Message Too Old, No Replies

How to create a spider?

Where can I learn?

         

jtoddv

9:46 pm on Jan 9, 2004 (gmt 0)

10+ Year Member



I have an idea for a program and want to learn how to create a spider. One that scans just a list of a few pages, not one like GoogleBot, but maybe with potential down the road. Just a simple spider to parse HTML pages.

1. What language should I create this spider in?
2. Where can I learn do this? (resource sites or examples)

thanks,
Justin

bakedjake

9:50 pm on Jan 9, 2004 (gmt 0)

WebmasterWorld Administrator 10+ Year Member Top Contributors Of The Month



There are many, many modules for many, many different languages for parsing HTML pages.

Google for "HTML parser". To extend that to spider functionality, simply read in the array of links, and keep following them.
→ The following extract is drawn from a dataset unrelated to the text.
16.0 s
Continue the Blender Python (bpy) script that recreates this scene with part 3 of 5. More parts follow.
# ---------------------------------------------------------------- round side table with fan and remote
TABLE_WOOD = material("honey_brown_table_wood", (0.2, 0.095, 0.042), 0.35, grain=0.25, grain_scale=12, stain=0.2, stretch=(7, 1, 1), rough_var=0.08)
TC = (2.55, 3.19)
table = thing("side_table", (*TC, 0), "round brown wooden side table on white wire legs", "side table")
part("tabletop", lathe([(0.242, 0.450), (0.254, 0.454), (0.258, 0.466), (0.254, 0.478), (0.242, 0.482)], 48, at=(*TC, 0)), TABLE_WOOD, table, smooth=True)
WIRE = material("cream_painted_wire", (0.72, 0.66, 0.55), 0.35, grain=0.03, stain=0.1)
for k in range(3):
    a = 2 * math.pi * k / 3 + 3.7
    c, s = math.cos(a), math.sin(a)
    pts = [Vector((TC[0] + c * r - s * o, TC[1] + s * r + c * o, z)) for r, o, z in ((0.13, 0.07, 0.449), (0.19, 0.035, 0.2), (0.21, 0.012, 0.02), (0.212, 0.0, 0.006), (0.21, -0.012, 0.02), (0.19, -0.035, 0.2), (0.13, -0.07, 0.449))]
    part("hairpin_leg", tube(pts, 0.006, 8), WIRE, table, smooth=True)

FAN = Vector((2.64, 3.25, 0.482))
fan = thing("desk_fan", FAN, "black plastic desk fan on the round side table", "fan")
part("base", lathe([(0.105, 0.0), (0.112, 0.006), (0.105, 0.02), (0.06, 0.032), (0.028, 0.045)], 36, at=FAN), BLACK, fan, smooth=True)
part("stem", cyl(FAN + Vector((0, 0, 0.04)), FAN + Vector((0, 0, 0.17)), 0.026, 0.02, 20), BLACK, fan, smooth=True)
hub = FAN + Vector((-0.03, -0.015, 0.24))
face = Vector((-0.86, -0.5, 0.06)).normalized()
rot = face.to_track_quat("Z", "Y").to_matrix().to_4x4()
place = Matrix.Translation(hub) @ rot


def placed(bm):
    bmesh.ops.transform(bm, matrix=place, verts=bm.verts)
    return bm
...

That's what a basic spider does.

I'd recommend perl/python, just for the availabilty of good parsing objects.

rcjordan

9:53 pm on Jan 9, 2004 (gmt 0)

WebmasterWorld Senior Member 10+ Year Member



check out Tara's book, "Spidering Hacks"

jtoddv

10:06 pm on Jan 9, 2004 (gmt 0)

10+ Year Member



Thanks guys.

I don't want to keep following links right now, just want to pull out specific parts and that is it.

I am not a coding genius by any means, just needed some direction on which language is the best. I figured Perl would be the best, or at least that is what I have read, but wasn't sure.
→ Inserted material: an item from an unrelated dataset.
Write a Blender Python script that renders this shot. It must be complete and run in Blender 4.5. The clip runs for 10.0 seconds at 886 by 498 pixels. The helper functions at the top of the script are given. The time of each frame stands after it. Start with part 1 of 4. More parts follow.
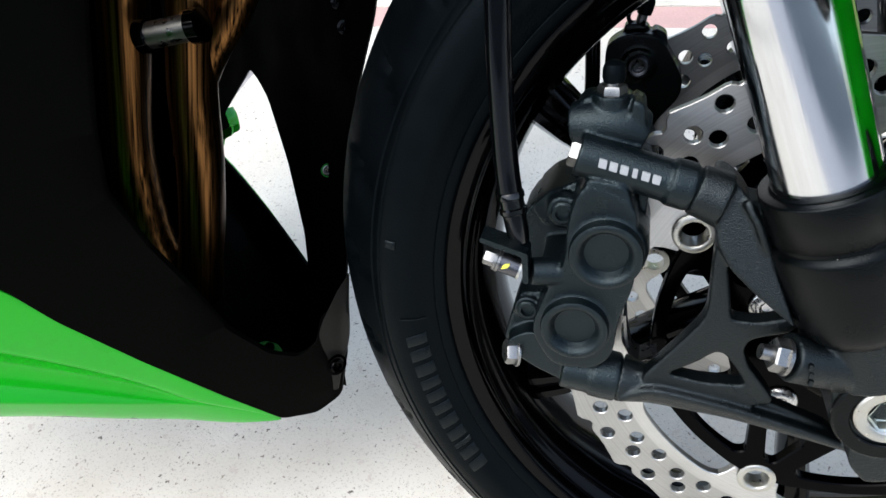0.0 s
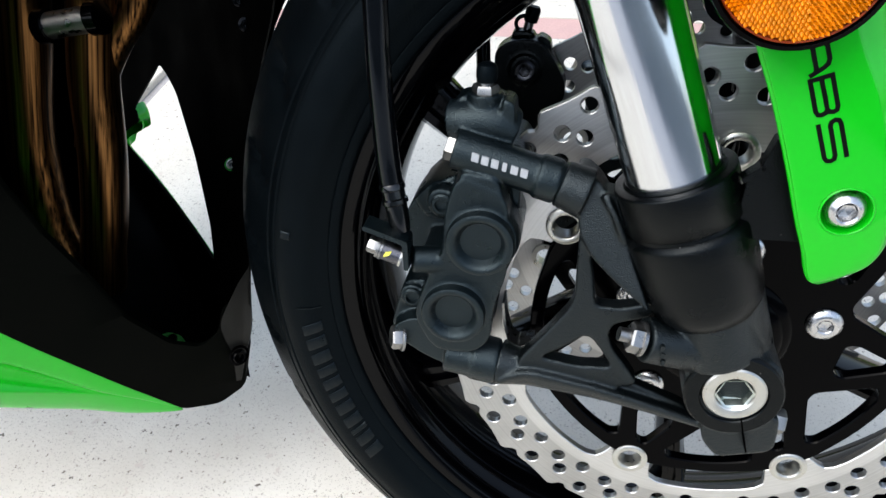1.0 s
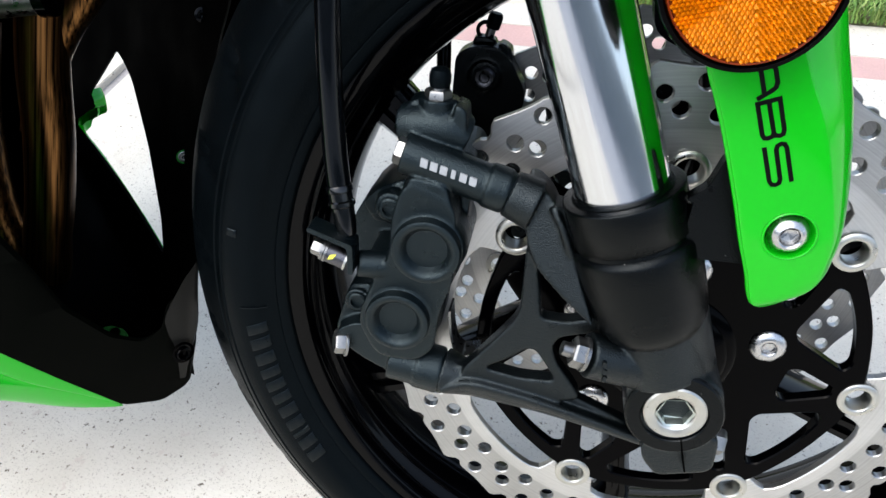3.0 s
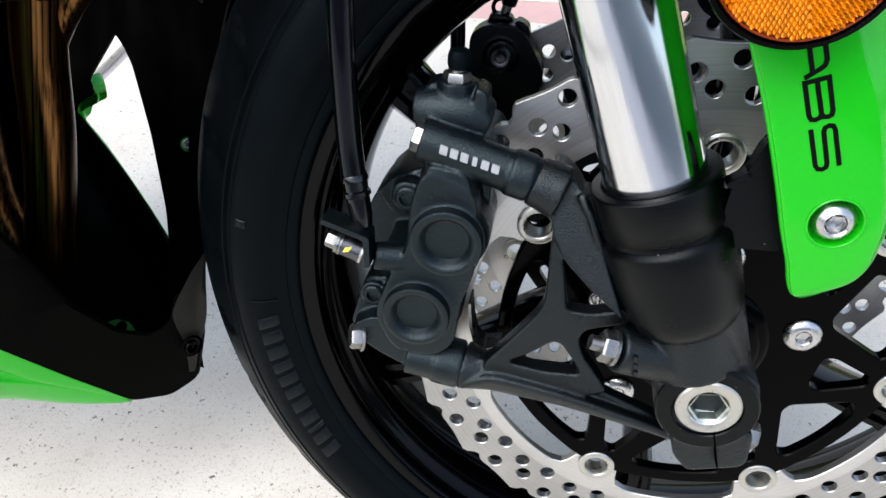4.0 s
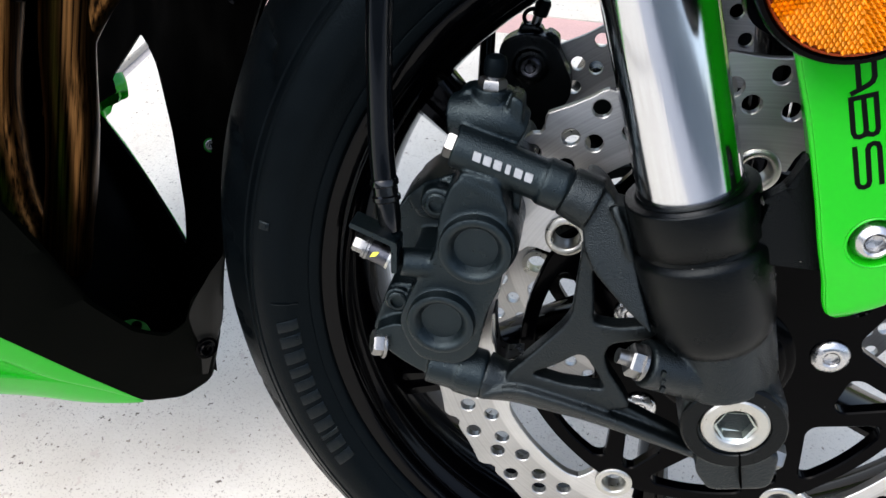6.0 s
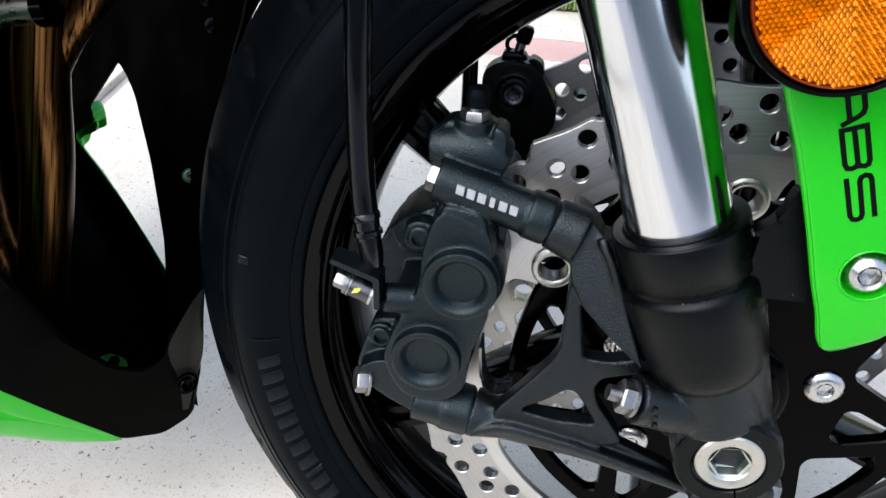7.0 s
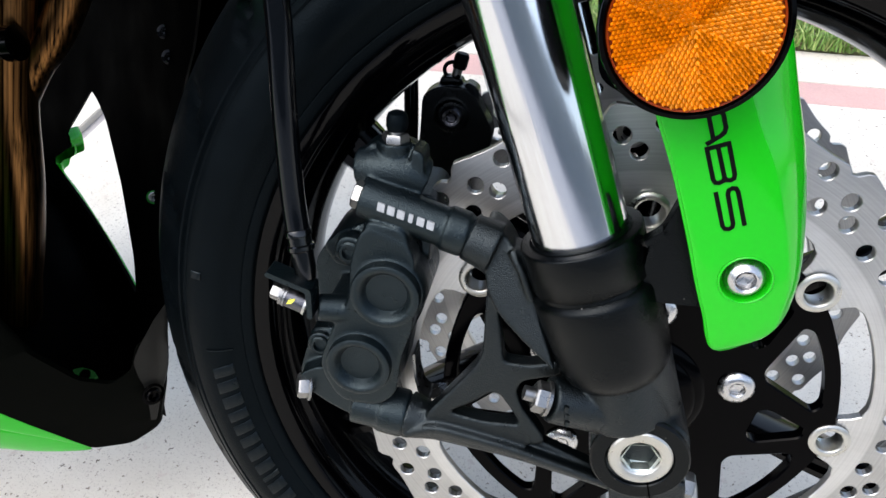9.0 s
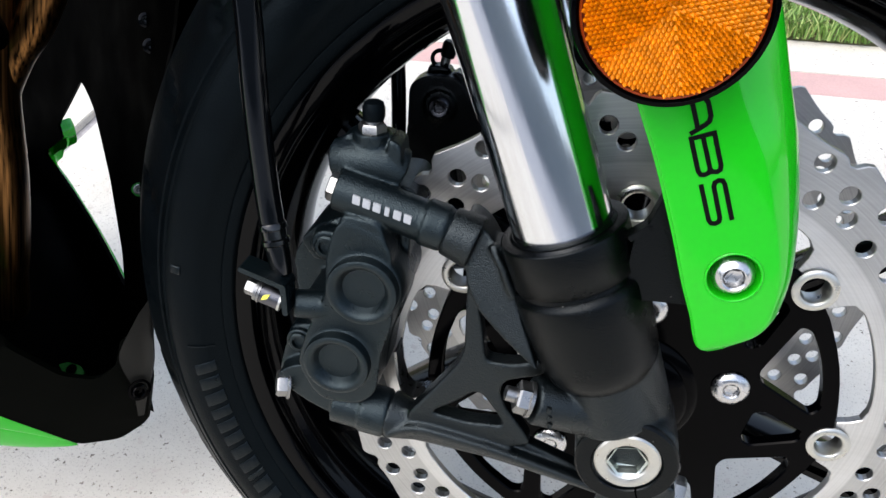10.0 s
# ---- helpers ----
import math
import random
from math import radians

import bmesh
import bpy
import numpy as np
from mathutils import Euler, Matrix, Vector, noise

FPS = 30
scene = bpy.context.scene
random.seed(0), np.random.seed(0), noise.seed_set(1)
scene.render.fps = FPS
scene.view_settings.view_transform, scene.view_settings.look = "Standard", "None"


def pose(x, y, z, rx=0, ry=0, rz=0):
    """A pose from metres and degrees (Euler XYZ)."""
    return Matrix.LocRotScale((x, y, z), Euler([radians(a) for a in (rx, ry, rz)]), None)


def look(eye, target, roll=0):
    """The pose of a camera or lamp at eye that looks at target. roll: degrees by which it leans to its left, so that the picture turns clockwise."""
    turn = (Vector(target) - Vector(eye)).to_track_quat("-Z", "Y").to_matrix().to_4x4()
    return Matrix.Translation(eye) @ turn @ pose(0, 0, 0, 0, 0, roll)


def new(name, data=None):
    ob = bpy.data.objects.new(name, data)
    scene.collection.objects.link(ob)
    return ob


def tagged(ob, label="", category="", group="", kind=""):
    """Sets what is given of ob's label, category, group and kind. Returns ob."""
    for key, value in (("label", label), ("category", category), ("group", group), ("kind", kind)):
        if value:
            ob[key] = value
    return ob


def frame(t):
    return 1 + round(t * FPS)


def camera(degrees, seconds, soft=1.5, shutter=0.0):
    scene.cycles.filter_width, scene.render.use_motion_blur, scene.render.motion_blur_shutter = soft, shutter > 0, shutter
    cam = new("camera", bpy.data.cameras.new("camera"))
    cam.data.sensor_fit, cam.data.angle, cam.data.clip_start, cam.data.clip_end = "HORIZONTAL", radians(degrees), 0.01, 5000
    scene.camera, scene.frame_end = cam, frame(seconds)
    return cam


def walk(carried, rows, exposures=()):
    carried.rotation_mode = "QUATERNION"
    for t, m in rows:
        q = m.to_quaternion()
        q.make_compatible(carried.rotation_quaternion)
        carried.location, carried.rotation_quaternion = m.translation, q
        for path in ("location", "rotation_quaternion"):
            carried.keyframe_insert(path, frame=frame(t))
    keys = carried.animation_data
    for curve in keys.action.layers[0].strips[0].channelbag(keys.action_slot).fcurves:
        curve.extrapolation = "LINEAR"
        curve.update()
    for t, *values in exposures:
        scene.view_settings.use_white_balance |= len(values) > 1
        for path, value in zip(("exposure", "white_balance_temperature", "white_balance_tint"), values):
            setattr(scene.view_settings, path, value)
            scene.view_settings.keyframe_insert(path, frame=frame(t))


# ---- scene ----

I understand how spiders work, just need someone to show me how to do it. I need a teacher. Do you know any good tutorials on creating a spider in Perl?

bakedjake

10:08 pm on Jan 9, 2004 (gmt 0)

WebmasterWorld Administrator 10+ Year Member Top Contributors Of The Month



You don't want a spider then, you want an HTML Parser. :) Spiders crawl the web, and then parse individual pages.

Here's the reference on perldoc for the HTML::Parser module. It's a good starting point, with examples:

[perldoc.com...]

bcolflesh

10:10 pm on Jan 9, 2004 (gmt 0)

WebmasterWorld Senior Member 10+ Year Member



spider.pl

swish-e.org/
swish-e.org/current/docs/spider.html

jtoddv

10:19 pm on Jan 9, 2004 (gmt 0)

10+ Year Member



Cool thanks guys.

If anyone else has any links to tutorials on how to create an HTML parser in Perl please post them. I want to learn! ;)

bcolflesh

10:24 pm on Jan 9, 2004 (gmt 0)

WebmasterWorld Senior Member 10+ Year Member



2 NL HTML Parser for Perl

nl-html-parser.sourceforge.net/

icewalkers.com/Perl/5.8.0/lib/HTML/Parser.html

libwww-perl also includes an HTML parser:

sourceforge.net/projects/libwww-perl/